+++ Data excerpt +++
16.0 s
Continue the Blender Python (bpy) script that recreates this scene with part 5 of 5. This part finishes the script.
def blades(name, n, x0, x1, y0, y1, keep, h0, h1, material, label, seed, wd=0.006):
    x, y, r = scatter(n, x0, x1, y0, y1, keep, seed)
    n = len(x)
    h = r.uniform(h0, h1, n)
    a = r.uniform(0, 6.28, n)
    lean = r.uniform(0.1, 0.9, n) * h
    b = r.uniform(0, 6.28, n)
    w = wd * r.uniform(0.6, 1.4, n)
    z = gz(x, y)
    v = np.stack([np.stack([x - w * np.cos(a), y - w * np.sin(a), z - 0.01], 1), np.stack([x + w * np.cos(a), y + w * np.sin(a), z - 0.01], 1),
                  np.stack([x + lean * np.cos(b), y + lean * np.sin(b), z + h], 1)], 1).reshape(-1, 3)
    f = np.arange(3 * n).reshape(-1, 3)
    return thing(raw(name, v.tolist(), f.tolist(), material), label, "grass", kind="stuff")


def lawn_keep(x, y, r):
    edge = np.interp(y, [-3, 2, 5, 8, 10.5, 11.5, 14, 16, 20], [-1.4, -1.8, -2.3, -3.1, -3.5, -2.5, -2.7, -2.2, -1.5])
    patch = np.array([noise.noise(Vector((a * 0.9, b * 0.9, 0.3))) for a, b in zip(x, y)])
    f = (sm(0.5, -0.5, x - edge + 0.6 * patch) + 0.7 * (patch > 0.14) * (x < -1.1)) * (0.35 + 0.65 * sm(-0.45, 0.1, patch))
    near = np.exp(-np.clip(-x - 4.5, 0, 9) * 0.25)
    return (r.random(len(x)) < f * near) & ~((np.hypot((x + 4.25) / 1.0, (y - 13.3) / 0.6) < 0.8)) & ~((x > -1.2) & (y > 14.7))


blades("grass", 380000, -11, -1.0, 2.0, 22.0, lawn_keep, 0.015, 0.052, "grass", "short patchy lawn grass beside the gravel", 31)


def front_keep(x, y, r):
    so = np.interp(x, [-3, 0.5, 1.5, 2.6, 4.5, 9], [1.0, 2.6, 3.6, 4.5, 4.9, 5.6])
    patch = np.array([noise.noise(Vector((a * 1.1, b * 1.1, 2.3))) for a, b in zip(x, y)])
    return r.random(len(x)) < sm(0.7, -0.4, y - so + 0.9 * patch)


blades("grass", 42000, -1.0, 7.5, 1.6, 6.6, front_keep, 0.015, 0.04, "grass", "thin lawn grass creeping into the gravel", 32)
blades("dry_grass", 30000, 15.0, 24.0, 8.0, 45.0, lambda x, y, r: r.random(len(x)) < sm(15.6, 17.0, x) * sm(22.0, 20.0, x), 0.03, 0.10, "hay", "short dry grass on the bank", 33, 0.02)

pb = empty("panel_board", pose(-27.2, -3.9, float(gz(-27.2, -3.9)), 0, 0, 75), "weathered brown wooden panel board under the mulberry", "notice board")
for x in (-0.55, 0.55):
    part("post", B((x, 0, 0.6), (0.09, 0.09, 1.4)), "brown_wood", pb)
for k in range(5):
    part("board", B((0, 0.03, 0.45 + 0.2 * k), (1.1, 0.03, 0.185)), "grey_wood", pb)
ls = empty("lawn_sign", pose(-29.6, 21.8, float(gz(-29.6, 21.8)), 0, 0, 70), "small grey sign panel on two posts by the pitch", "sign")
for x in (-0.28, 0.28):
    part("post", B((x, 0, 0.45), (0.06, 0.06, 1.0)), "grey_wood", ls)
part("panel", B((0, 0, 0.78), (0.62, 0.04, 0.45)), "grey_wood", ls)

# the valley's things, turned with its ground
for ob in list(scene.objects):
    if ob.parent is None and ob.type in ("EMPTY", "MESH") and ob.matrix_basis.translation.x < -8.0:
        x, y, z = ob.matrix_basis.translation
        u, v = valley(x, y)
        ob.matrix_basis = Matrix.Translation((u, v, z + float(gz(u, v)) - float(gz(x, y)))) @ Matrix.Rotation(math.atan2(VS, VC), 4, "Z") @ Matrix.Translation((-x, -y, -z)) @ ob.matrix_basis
+++
» Directive:
Retype all the material above precisely, with no line left out.

» Reply:
16.0 s
Continue the Blender Python (bpy) script that recreates this scene with part 5 of 5. This part finishes the script.
def blades(name, n, x0, x1, y0, y1, keep, h0, h1, material, label, seed, wd=0.006):
    x, y, r = scatter(n, x0, x1, y0, y1, keep, seed)
    n = len(x)
    h = r.uniform(h0, h1, n)
    a = r.uniform(0, 6.28, n)
    lean = r.uniform(0.1, 0.9, n) * h
    b = r.uniform(0, 6.28, n)
    w = wd * r.uniform(0.6, 1.4, n)
    z = gz(x, y)
    v = np.stack([np.stack([x - w * np.cos(a), y - w * np.sin(a), z - 0.01], 1), np.stack([x + w * np.cos(a), y + w * np.sin(a), z - 0.01], 1),
                  np.stack([x + lean * np.cos(b), y + lean * np.sin(b), z + h], 1)], 1).reshape(-1, 3)
    f = np.arange(3 * n).reshape(-1, 3)
    return thing(raw(name, v.tolist(), f.tolist(), material), label, "grass", kind="stuff")


def lawn_keep(x, y, r):
    edge = np.interp(y, [-3, 2, 5, 8, 10.5, 11.5, 14, 16, 20], [-1.4, -1.8, -2.3, -3.1, -3.5, -2.5, -2.7, -2.2, -1.5])
    patch = np.array([noise.noise(Vector((a * 0.9, b * 0.9, 0.3))) for a, b in zip(x, y)])
    f = (sm(0.5, -0.5, x - edge + 0.6 * patch) + 0.7 * (patch > 0.14) * (x < -1.1)) * (0.35 + 0.65 * sm(-0.45, 0.1, patch))
    near = np.exp(-np.clip(-x - 4.5, 0, 9) * 0.25)
    return (r.random(len(x)) < f * near) & ~((np.hypot((x + 4.25) / 1.0, (y - 13.3) / 0.6) < 0.8)) & ~((x > -1.2) & (y > 14.7))


blades("grass", 380000, -11, -1.0, 2.0, 22.0, lawn_keep, 0.015, 0.052, "grass", "short patchy lawn grass beside the gravel", 31)


def front_keep(x, y, r):
    so = np.interp(x, [-3, 0.5, 1.5, 2.6, 4.5, 9], [1.0, 2.6, 3.6, 4.5, 4.9, 5.6])
    patch = np.array([noise.noise(Vector((a * 1.1, b * 1.1, 2.3))) for a, b in zip(x, y)])
    return r.random(len(x)) < sm(0.7, -0.4, y - so + 0.9 * patch)


blades("grass", 42000, -1.0, 7.5, 1.6, 6.6, front_keep, 0.015, 0.04, "grass", "thin lawn grass creeping into the gravel", 32)
blades("dry_grass", 30000, 15.0, 24.0, 8.0, 45.0, lambda x, y, r: r.random(len(x)) < sm(15.6, 17.0, x) * sm(22.0, 20.0, x), 0.03, 0.10, "hay", "short dry grass on the bank", 33, 0.02)

pb = empty("panel_board", pose(-27.2, -3.9, float(gz(-27.2, -3.9)), 0, 0, 75), "weathered brown wooden panel board under the mulberry", "notice board")
for x in (-0.55, 0.55):
    part("post", B((x, 0, 0.6), (0.09, 0.09, 1.4)), "brown_wood", pb)
for k in range(5):
    part("board", B((0, 0.03, 0.45 + 0.2 * k), (1.1, 0.03, 0.185)), "grey_wood", pb)
ls = empty("lawn_sign", pose(-29.6, 21.8, float(gz(-29.6, 21.8)), 0, 0, 70), "small grey sign panel on two posts by the pitch", "sign")
for x in (-0.28, 0.28):
    part("post", B((x, 0, 0.45), (0.06, 0.06, 1.0)), "grey_wood", ls)
part("panel", B((0, 0, 0.78), (0.62, 0.04, 0.45)), "grey_wood", ls)

# the valley's things, turned with its ground
for ob in list(scene.objects):
    if ob.parent is None and ob.type in ("EMPTY", "MESH") and ob.matrix_basis.translation.x < -8.0:
        x, y, z = ob.matrix_basis.translation
        u, v = valley(x, y)
        ob.matrix_basis = Matrix.Translation((u, v, z + float(gz(u, v)) - float(gz(x, y)))) @ Matrix.Rotation(math.atan2(VS, VC), 4, "Z") @ Matrix.Translation((-x, -y, -z)) @ ob.matrix_basis